Signs you might be performing

  • You do an activity mainly because it will “look good.”
  • You feel guilty when your home/child/day doesn’t look “content-worthy.”
  • You feel low after scrolling parenting reels, even when they’re “inspirational.”
  • You second-guess good decisions because they don’t match what’s trending.
  • You’re rarely in photos because you’re always making the content.

If any of that stung a little, it’s okay. That just means you’re self-aware. That’s a good thing.

A tired mother looking for picture-perfect image on her laptop for instagram while children play in the background.

So what does realistic parenting look like?

Let’s make it plain.

  1. Simple, repeatable routines
    Breakfast, school run, homework, screens, bedtime which are done mostly the same way. Not every day is a themed craft day. Predictability beats perfection.
  2. Good enough home environment
    Not spotless and not chaotic but functional. Kids can find their shoes. You can find your keys. Laundry may be folded… later.
  3. Activities that serve your child, not your feed
    Maybe your child actually prefers messy play, or Roblox, or football at the park. That’s fine. Realistic parenting follows your kid, not Pinterest kids.
  4. Honest emotion
    “I love you, and I’m also tired.” Kids need to see humanity, not filters.
  5. Rest for the parent
    A parent who never rests will eventually start resenting parenting. Realistic parenting protects the parent.

A gentle social media reset (you can do this today)

  • Unfollow 5 accounts that make you feel “not enough.”
  • Follow 3 real/ordinary parents who show messy days or neurodiverse realities or working-parent days.
  • Stop posting kids’ hard moments. Their feelings aren’t content.
  • Post later, not live. Be present first, share after and that’s if it still feels worth sharing.
  • Add a note in your phone: “My child doesn’t need an audience. They need me.”

What to teach our kids about this

Because they’re watching us.

  • “We don’t have to share everything.”
  • “Special doesn’t mean public.”
  • “We choose what belongs to our family.”
  • “Real life > online life.”

If we model non-performative parenting, we raise kids who don’t perform their whole childhood for likes.

When you DO want to post

Posting isn’t bad. Community isn’t bad. Some of us build businesses, ministries, or support networks online.

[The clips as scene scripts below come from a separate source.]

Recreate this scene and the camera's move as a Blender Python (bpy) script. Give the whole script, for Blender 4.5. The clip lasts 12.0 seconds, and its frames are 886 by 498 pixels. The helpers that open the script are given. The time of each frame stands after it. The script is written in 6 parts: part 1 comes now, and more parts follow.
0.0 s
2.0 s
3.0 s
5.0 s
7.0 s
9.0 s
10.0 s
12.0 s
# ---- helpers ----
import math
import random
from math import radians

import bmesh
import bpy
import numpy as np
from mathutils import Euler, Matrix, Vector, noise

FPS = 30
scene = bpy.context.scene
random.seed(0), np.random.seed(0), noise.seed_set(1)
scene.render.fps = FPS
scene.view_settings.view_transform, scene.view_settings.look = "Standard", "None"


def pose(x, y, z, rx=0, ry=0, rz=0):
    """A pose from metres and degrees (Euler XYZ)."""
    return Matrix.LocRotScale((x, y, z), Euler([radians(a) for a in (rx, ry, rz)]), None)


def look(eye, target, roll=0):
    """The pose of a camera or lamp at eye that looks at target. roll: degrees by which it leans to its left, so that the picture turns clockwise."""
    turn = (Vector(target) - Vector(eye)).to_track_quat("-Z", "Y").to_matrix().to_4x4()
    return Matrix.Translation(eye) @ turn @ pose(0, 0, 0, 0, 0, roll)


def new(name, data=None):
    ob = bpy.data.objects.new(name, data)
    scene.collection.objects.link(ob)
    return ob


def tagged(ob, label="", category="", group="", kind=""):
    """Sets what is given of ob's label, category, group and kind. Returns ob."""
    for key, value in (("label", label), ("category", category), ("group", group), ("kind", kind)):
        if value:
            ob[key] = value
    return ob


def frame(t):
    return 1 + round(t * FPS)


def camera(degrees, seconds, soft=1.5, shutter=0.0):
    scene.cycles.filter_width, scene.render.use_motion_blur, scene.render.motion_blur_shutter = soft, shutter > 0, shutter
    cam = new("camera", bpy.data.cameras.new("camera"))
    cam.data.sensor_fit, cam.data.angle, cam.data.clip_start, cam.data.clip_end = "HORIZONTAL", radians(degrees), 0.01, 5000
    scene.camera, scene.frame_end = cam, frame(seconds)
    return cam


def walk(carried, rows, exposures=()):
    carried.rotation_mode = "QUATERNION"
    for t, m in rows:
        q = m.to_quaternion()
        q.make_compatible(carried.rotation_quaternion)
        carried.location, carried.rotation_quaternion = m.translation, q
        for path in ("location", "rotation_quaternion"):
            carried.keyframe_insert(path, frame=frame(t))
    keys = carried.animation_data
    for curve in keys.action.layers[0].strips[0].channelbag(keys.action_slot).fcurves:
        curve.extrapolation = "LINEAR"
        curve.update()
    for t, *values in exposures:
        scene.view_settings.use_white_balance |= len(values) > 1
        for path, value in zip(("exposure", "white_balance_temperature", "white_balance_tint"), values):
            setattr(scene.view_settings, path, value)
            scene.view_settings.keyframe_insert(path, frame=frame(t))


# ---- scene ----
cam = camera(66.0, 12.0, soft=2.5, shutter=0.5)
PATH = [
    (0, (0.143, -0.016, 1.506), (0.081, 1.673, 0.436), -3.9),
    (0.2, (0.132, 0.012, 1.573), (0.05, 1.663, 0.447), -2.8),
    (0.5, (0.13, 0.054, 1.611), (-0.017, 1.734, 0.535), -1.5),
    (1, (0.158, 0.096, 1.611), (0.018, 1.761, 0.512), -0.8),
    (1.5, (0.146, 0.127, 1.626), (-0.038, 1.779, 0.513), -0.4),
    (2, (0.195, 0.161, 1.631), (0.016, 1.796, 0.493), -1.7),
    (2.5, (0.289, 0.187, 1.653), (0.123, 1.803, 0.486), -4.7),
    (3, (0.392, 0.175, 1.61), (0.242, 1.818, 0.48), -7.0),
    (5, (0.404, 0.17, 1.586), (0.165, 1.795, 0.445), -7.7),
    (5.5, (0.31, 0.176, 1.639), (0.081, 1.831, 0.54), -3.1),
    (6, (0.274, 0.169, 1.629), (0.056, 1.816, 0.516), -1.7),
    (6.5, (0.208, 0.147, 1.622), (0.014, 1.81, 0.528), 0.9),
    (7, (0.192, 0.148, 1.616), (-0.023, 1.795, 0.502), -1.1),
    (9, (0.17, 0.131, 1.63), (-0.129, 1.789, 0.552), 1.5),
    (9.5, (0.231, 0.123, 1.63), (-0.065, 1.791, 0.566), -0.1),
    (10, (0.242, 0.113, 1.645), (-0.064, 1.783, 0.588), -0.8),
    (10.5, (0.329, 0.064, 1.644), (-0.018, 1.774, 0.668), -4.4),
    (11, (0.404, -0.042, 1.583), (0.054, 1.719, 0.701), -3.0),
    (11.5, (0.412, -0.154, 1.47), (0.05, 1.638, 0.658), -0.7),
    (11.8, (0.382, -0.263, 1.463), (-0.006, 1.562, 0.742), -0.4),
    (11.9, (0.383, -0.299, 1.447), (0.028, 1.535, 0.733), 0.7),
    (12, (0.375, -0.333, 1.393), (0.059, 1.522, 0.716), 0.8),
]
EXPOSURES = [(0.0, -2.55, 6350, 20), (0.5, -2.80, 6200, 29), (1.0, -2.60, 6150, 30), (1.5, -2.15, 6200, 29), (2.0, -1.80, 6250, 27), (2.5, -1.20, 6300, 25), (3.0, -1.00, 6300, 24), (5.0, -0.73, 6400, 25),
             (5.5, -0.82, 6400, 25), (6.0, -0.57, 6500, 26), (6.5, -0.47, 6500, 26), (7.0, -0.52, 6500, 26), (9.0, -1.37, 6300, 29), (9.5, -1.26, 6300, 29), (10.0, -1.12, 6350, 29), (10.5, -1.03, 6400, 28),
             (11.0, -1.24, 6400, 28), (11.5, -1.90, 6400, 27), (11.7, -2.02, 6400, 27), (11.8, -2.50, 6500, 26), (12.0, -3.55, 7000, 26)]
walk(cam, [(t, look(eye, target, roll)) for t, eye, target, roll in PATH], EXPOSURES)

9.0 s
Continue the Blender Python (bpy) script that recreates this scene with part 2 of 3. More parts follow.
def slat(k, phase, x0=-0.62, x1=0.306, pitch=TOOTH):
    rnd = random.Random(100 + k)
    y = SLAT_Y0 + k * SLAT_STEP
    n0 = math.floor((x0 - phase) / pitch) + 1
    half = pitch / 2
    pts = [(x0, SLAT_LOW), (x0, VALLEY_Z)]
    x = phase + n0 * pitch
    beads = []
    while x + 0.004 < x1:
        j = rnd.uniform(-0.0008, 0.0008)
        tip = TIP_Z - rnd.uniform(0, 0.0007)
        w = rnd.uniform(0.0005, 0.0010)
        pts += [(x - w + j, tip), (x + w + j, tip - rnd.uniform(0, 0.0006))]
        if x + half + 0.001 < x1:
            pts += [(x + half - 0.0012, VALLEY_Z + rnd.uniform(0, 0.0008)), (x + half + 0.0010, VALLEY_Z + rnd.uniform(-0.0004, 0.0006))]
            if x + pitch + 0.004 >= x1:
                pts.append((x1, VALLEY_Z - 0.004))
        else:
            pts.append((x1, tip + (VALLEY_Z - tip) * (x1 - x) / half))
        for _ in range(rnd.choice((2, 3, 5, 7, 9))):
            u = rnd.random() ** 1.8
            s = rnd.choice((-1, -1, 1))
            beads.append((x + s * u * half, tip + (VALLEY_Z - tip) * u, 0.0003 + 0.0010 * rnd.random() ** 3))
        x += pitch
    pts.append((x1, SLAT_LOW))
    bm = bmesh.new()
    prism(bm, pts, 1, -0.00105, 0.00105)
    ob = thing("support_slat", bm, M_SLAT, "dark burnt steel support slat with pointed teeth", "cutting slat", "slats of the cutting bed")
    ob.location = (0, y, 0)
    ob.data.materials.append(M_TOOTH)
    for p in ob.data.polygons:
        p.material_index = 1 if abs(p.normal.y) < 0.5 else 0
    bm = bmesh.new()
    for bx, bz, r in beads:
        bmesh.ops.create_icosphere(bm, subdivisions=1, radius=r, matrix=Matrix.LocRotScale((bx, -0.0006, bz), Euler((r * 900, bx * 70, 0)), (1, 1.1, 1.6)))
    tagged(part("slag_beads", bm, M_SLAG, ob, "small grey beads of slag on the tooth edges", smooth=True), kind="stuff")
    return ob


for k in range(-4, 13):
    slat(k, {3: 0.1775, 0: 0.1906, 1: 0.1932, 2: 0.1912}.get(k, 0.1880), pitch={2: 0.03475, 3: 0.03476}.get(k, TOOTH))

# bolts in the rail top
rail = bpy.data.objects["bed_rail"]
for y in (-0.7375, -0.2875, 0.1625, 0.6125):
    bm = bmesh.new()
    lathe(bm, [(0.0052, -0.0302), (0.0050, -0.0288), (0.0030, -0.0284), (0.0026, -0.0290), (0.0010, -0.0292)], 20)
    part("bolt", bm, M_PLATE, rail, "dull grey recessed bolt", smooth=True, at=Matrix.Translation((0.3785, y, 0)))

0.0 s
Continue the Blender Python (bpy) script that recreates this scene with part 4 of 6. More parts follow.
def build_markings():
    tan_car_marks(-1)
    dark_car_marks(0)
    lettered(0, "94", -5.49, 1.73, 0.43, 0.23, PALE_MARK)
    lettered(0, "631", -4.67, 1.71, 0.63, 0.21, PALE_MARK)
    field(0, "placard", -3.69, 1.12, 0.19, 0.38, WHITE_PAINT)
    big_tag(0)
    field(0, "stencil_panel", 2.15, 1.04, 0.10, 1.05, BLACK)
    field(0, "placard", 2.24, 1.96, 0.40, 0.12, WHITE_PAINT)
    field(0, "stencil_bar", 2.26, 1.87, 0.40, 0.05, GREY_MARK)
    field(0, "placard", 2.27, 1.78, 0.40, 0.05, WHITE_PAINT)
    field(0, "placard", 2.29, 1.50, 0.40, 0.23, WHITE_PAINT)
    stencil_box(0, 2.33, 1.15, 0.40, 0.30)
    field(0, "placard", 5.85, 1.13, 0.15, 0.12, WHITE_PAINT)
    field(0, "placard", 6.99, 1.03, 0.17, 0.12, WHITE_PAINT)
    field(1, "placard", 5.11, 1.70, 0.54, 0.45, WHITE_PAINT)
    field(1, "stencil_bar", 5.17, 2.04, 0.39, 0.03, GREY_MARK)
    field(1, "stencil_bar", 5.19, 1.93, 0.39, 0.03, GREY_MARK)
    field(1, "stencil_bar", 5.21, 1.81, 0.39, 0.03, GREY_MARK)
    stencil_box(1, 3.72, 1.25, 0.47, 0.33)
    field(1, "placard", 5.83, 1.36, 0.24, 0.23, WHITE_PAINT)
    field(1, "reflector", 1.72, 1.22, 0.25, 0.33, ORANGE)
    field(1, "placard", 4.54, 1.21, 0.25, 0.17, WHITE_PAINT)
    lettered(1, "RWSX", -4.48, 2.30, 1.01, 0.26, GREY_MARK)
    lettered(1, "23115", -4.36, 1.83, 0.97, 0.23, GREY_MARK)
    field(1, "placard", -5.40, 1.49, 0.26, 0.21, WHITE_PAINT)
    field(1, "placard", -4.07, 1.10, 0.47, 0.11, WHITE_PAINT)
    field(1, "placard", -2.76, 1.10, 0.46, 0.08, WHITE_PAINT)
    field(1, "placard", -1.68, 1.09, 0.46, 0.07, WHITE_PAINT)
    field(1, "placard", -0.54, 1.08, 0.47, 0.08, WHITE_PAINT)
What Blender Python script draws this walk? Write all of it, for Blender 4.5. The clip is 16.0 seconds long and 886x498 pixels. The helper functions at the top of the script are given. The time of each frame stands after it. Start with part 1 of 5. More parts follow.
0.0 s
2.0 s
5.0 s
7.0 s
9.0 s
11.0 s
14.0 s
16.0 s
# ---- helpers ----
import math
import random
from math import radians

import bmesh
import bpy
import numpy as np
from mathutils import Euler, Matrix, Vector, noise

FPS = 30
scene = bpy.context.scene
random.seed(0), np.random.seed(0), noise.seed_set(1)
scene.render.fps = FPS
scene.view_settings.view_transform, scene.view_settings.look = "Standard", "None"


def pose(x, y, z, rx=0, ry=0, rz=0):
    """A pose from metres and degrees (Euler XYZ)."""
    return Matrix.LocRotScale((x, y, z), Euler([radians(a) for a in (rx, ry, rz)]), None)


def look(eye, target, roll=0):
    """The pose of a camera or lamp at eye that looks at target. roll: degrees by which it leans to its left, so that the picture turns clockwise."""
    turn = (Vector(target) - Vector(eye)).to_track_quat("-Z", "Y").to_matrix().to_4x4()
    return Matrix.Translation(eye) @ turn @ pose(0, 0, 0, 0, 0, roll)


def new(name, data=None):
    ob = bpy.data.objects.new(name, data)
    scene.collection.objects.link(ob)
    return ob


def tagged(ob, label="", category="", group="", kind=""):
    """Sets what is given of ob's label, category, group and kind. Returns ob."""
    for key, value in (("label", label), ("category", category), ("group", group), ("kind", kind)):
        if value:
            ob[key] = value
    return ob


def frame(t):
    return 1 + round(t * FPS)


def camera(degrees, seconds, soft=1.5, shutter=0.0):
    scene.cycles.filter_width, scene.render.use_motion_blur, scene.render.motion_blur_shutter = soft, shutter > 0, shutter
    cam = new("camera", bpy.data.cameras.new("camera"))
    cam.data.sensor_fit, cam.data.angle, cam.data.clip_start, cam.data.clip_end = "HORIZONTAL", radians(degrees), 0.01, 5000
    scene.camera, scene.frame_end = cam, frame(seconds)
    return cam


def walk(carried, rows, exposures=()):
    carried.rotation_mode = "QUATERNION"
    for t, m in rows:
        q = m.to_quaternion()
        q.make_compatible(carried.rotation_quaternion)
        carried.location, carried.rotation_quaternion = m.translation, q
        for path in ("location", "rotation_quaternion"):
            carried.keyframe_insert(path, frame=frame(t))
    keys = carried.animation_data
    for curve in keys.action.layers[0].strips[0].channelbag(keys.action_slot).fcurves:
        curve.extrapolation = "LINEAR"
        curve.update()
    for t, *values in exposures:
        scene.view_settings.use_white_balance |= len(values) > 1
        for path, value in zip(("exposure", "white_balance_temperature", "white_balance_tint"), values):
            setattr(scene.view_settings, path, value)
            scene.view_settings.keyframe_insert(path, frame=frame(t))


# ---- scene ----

The goal isn’t to disappear but to post from truth, not from pressure.

Ask before sharing:

  1. Does this protect my child’s dignity?
  2. Am I sharing to help someone or to prove something?
  3. Would I be okay if my child saw this at 14?

If yes, post with peace.

Final encouragement

You’re allowed to parent quietly.
You’re allowed to enjoy your child without capturing it.
You’re allowed to have an un-aesthetic Tuesday and still be an excellent parent.

Let this be the year we stop performing parenting online and start actually living it with grace, with limits, and with the kind of presence our kids will remember long after the internet has moved on.